When I was pregnant with Owen I kept trying to imagine what he would look like and what life would be like when he arrived. When people say you won’t understand until you experience it, there is so much truth to that. However, I am going to try and explain through a new mommas eyes and heart what it is like for me to be a new mom.
If you talked to me for even a second during my pregnancy, you knew how hard of a pregnancy I had. Where do I even start-the nausea and vomiting for over 30 straight weeks, the hormonal induced horrible anxiety, not to mention the typical aches and pains, and last, but definitely not least, the relentless pupps rash that kept me up all night and in tears itching and scratching during the day. I know everyone has their own pregnancy story- good and bad. I was so thankful to be pregnant but it was also so hard to be so physically and emotionally drained for 9 months. All of that to say, that when Owen arrived I had never been so relieved and thankful to be ending the pregnancy chapter and moving on to the motherhood one. In my mind I believed nothing could be harder than what I had endured during my pregnancy. And so far I have found that to be true. Because as hard as it has gotten at some points over the past 3 months- when I hold Owen or even just look at him- my whole being is filled with an indescribable peace and love that makes everything else melt away.

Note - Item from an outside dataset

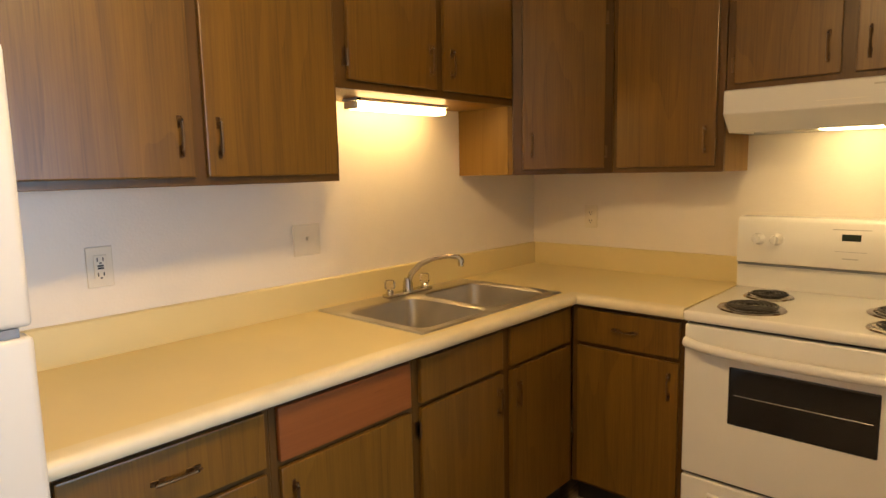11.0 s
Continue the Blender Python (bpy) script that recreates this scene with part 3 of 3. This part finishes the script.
worktop("worktop", "almond yellow laminate corner worktop with rounded front edge", [(1.55, TF_N), (TF_E, TF_N), (TF_E, 3.478)],
        [(1.55, TF_N + 0.05), (2.99, TF_N + 0.05), (2.99, SY0 + 0.02), (SX0 + 0.02, SY0 + 0.02), (SX0 + 0.02, SY1 - 0.02), (SX1 - 0.02, SY1 - 0.02), (SX1 - 0.02, SY0 + 0.02),
         (2.9901, SY0 + 0.02), (2.9901, TF_N + 0.05), (TF_E + 0.05, TF_N + 0.05), (TF_E + 0.05, 3.478), (E_WALL - 0.001, 3.478), (E_WALL - 0.001, N_WALL - 0.001), (1.55, N_WALL - 0.001)],
        [(E_WALL - 0.020, 3.478), (E_WALL - 0.020, N_WALL - 0.020), (1.55, N_WALL - 0.020)])
worktop("worktop", "short almond laminate worktop beside the range", [(TF_E, 2.704), (TF_E, B_N + 0.0015)],
        [(TF_E + 0.05, B_N + 0.0015), (E_WALL - 0.001, B_N + 0.0015), (E_WALL - 0.001, 2.704), (TF_E + 0.05, 2.704)],
        [(TF_E + 0.002, B_N + 0.021), (E_WALL - 0.020, B_N + 0.021), (E_WALL - 0.020, 2.704)])

# ---- sink and tap ----
sink = thing("kitchen_sink", pose((SX0 + SX1) / 2, (SY0 + SY1) / 2, TOP), "double-bowl stainless steel drop-in sink", "sink")
BOWLS = ((SX0 + 0.034, 2.978, SY0 + 0.032, SY1 - 0.098), (3.006, SX1 - 0.034, SY0 + 0.032, SY1 - 0.098))
bm = bmesh.new()
R0, R1 = TOP + 0.0005, TOP + 0.0055


def rounded(x0, x1, y0, y1, r, steps=5):
    out = []
    for cx, cy, a0 in ((x1 - r, y1 - r, 0), (x0 + r, y1 - r, 90), (x0 + r, y0 + r, 180), (x1 - r, y0 + r, 270)):
        for i in range(steps + 1):
            a = radians(a0 + 90 * i / steps)
            out.append((cx + r * math.cos(a), cy + r * math.sin(a)))
    return out


def ring_faces(bm, lo, hi):
    for i in range(len(lo)):
        j = (i + 1) % len(lo)
        bm.faces.new((lo[i], lo[j], hi[j], hi[i]))


# rim: one plate per bowl, each with a rounded opening
xm = (BOWLS[0][1] + BOWLS[1][0]) / 2
for (bx0, bx1, by0, by1), (px0, px1) in zip(BOWLS, ((SX0, xm), (xm, SX1))):
    inner = rounded(bx0, bx1, by0, by1, 0.05)
    cx, cy = (bx0 + bx1) / 2, (by0 + by1) / 2
    outer = []
    for x, y in inner:
        dx, dy = x - cx, y - cy
        tx = ((px1 if dx > 0 else px0) - cx) / dx if abs(dx) > 1e-6 else 1e9
        ty = ((SY1 if dy > 0 else SY0) - cy) / dy if abs(dy) > 1e-6 else 1e9
        k = min(tx, ty)
        outer.append((cx + dx * k, cy + dy * k))
    corners = [(px1, SY1), (px0, SY1), (px0, SY0), (px1, SY0)]
    for q in range(4):
        i = q * 6 + 2
        outer[i] = outer[i + 1] = corners[q]
    vi = [bm.verts.new((x, y, R1)) for x, y in inner]
    vo = [bm.verts.new((x, y, R1)) for x, y in outer]
    for i in range(len(vi)):
        j = (i + 1) % len(vi)
        if outer[i] == outer[j]:
            bm.faces.new((vi[i], vi[j], vo[i]))
        else:
            bm.faces.new((vi[i], vi[j], vo[j], vo[i]))
    last = vi
    for inset, z, r in ((0.006, R1 - 0.006, 0.05), (0.012, R1 - 0.10, 0.05), (0.022, R1 - 0.150, 0.05), (0.05, R1 - 0.168, 0.045)):
        nxt = [bm.verts.new((x, y, z)) for x, y in rounded(bx0 + inset, bx1 - inset, by0 + inset, by1 - inset, r)]
        ring_faces(bm, last, nxt)
        last = nxt
    bm.faces.new(last)
part("basin", bm, STEEL, sink, "", True)
bm = sweep([(SX0, SY0), (SX1, SY0), (SX1, SY1), (SX0, SY1), (SX0, SY0 + 0.0001)], [(-0.003, R0), (-0.002, R1 - 0.001), (0.001, R1 + 0.0015), (0.006, R1 + 0.0012), (0.006, R0)])
part("rim", bm, STEEL, sink, "raised steel rim")
for bx0, bx1, by0, by1 in BOWLS:
    part("strainer", lathe([(0, 0.002), (0.025, 0.001), (0.030, 0.005), (0.042, 0.005), (0.044, 0.0)], pose((bx0 + bx1) / 2, (by0 + by1) / 2, R1 - 0.168), 20), CHROME, sink, "round drain strainer", True)

TX, TY, TZ = 2.998, 4.448, R1
tap = thing("kitchen_tap", pose(TX, TY, TZ), "chrome kitchen tap with swivel spout and clear knobs", "tap")
bm = box(TX - 0.125, TX + 0.125, TY - 0.022, TY + 0.022, TZ, TZ + 0.016, 0.007)
lathe([(0.022, 0.0), (0.020, 0.03), (0.015, 0.055), (0, 0.058)], pose(TX, TY, TZ + 0.01), 18, bm)
part("base", bm, CHROME, tap, "", True)
arc = [(0, 0, 0.045), (0.006, -0.016, 0.085), (0.020, -0.055, 0.125), (0.042, -0.115, 0.152), (0.062, -0.170, 0.162), (0.076, -0.208, 0.160), (0.080, -0.220, 0.150)]
part("spout", tube([(TX + a, TY + b, TZ + c) for a, b, c in arc], 0.010, radii=[0.012, 0.0115, 0.0105, 0.010, 0.0095, 0.0095, 0.010]), CHROME, tap, "", True)
part("aerator", lathe([(0, -0.026), (0.011, -0.026), (0.012, -0.006), (0.010, 0.004), (0, 0.005)], pose(TX + 0.080, TY - 0.220, TZ + 0.150), 14), CHROME, tap, "", True)
for dx in (-0.1, 0.1):
    stem = part("stem", lathe([(0.018, 0), (0.014, 0.012), (0.010, 0.020)], pose(TX + dx, TY, TZ + 0.014), 14), CHROME, tap, "", True)
    prof = [(0, 0.018), (0.014, 0.018), (0.021, 0.026), (0.022, 0.046), (0.017, 0.056), (0, 0.057)]
    part("knob", lathe(prof, pose(TX + dx, TY, TZ + 0.014), 10), CLEAR, stem, "clear fluted acrylic knob")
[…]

I will never forget the moment in the operating room after a 40 plus hour labor and 4 hours of pushing when they held him over the curtain. The doctor literally said “oh my god he’s huge”. At 9 lbs 9 oz he made his grand entrance.
Since then everything has truly been grand. Every day waking up feels like Christmas because I get to be this little boys momma (it also probably feels that way because of all the baby clothes I order- sorry Jim!) Being a mom brings so much perspective to my marriage, my friendships, my family relationships, my job and my overall thoughts and feelings about life. I have had days leaving work where I am in tears from exhaustion and as soon as I see Owen at daycare I literally feel my body relaxing and the worries and fears go away- at least for that moment!
I think the best way in my mind to describe the love I feel for this little boy is to think of everyone you love in the world in the same room together. You would feel so much happiness and peace and love. Take that feeling and multiply it by infinity and you still do not have the amount of love You feel for your child.
That is not to say that this isn’t hard. Because it is. I constantly worry about him. It is a challenge to get out of the house. I wonder daily whether or not being a working mom is the best fit for me and him. I cry with him when he cries because I am so tired and all I want is for both of us to sleep. But I think admitting that it is hard and talking to friends- with and without kids- helps bring clarity and peace to a sometimes overwhelming job as a new parent.
It has also been amazing to share Owen with our family and friends. This little boy is loved by people literally all over the world and it is so fun to share him with you all.
Each moment with him is precious and the smiles he gives make my heart melt. I love that I have a constant companion and that we will teach each other about this beautiful, crazy, wonderful life. Thank you Owen for making me a momma.